When asked what zaiqa meant, the proprietor held his fingers to his lips and said "taste." This can presumably be altered slightly to "tasty" and upon further investigation seems to be the name of quite a few Pakistani restaurants around the world. This Urdu word must have a strong meaning to speakers of the language.
Fairly new Zaiqa Restaurant sits on Bath Avenue in Bath Beach, Brooklyn, near the end of the city and home to a small community of Pakistanis. Across the street is Masjid Noor ul Quran, which has constructed 2-dimensional minarets on its awning and converted from a normal Brooklyn storefront into a mosque. The casual space of the restaurant would lend itself well to post-prayer meals. There is nothing in the decor to set it apart from other South Asian steam tables, but the food is bringing a level of excitement on its own.
On a first visit in the morning at 10:45, the steam table was not quite set up but everything seemed to be available through the kitchen. Zaiqa is open 24 hours, surely for the taxi drivers and other laborers that call Bath Beach home and get back at all hours.
On that visit, an order of haleem ($6, above) was made, with a piece of very fresh naan ($1, below) to scoop it up. The fact that the restaurant was quiet and not really set up for lunch did not seem to matter in the quality and freshness of the foods.

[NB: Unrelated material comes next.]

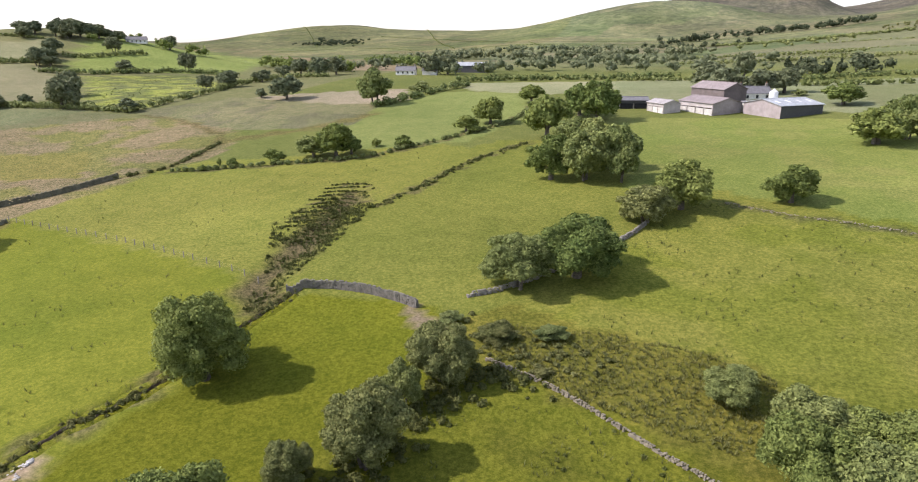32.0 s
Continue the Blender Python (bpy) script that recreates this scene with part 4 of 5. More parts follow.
grow("oak", 11.9, 507.9, 14.5, 12.1)
grow("oak", 40.1, 506.5, 14.4, 14.8)
grow("oak", -211.1, 379.4, 14.9, 17.0)
grow("oak", -4.1, 313.8, 11.4, 11.6)
grow("ash", -154.4, 290.2, 8.8, 10.3)
grow("ash", -157.3, 287.7, 7.5, 8.2)
grow("bush", -112.0, 257.8, 3.1, 7.8)
grow("bush", -138.4, 275.3, 3.3, 8.1)
grow("willow", -142.8, 268.8, 3.7, 9.2)
grow("bush", -136.1, 267.8, 3.7, 9.0)
grow("bush", -103.9, 265.8, 3.0, 7.4)
grow("bush", -98.0, 269.7, 3.8, 8.1)
grow("bush", -95.7, 260.6, 2.9, 7.1)
grow("bush", -110.4, 265.4, 2.5, 6.2)
grow("bush", -123.2, 250.5, 4.1, 10.2)
grow("bush", -119.7, 252.5, 3.7, 9.1)
grow("willow", -134.8, 257.9, 3.9, 9.7)
grow("bush", -104.8, 238.0, 2.8, 6.0)
grow("bush", -115.0, 240.6, 3.4, 8.3)
grow("bush", -112.2, 232.0, 3.1, 7.7)
grow("bush", -102.8, 231.0, 2.7, 6.6)
grow("bush", -108.4, 245.8, 2.3, 5.4)
grow("bush", -86.1, 290.1, 1.9, 4.8)
grow("haw", -56.5, 252.1, 5.1, 6.6)
grow("bush", -56.4, 246.2, 2.0, 5.0)
grow("haw", -49.2, 246.6, 4.6, 5.1)
grow("bush", -44.8, 244.8, 2.4, 5.9)
grow("gorse", -70.5, 256.7, 2.7, 6.7)
grow("gorse", -75.2, 259.6, 2.3, 5.7)
grow("oak", 25.5, 294.7, 10.8, 15.9)
grow("ash", 18.4, 301.4, 8.3, 9.1)
grow("oak", 31.3, 293.8, 5.2, 8.6)
grow("ash", 41.0, 289.4, 7.2, 11.0)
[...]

The haleem does not attack the tips of your tongue and lips, but rather works on a slow burn as you progress. It comes after you slowly with a very satisfying layer of spice within the complex flavors. The bulk of the volume and color comes from a mixture of lentil, wheat, and barley, while the meats have been cooking for many hours.
On a second visit, the plate below came to $7. Two dishes were asked to be split and served with rice, and came to just about the right amount of food for lunch. The yellow-ish portion of kadhi pakora on the right was the winner of the meal, a dish combining sour and richness. Kadhi is a type of yogurt curry, thick in texture, while pakora is the vegetable fritter most people are familiar with that is soaked inside in this rendition. On the menu here, they call it "karri pakora."
The spinach dish is less outstanding, with more mild flavors. Do watch out for the large chili pepper that looks a lot like a Sichuan peppercorn buried within.
The vegetable samosa ($1, below) is filled mostly with potato, and also standard. Each time you sit down here they bring an excellent mint chutney that is best used with these samosas, but also makes for spicier bites of rice.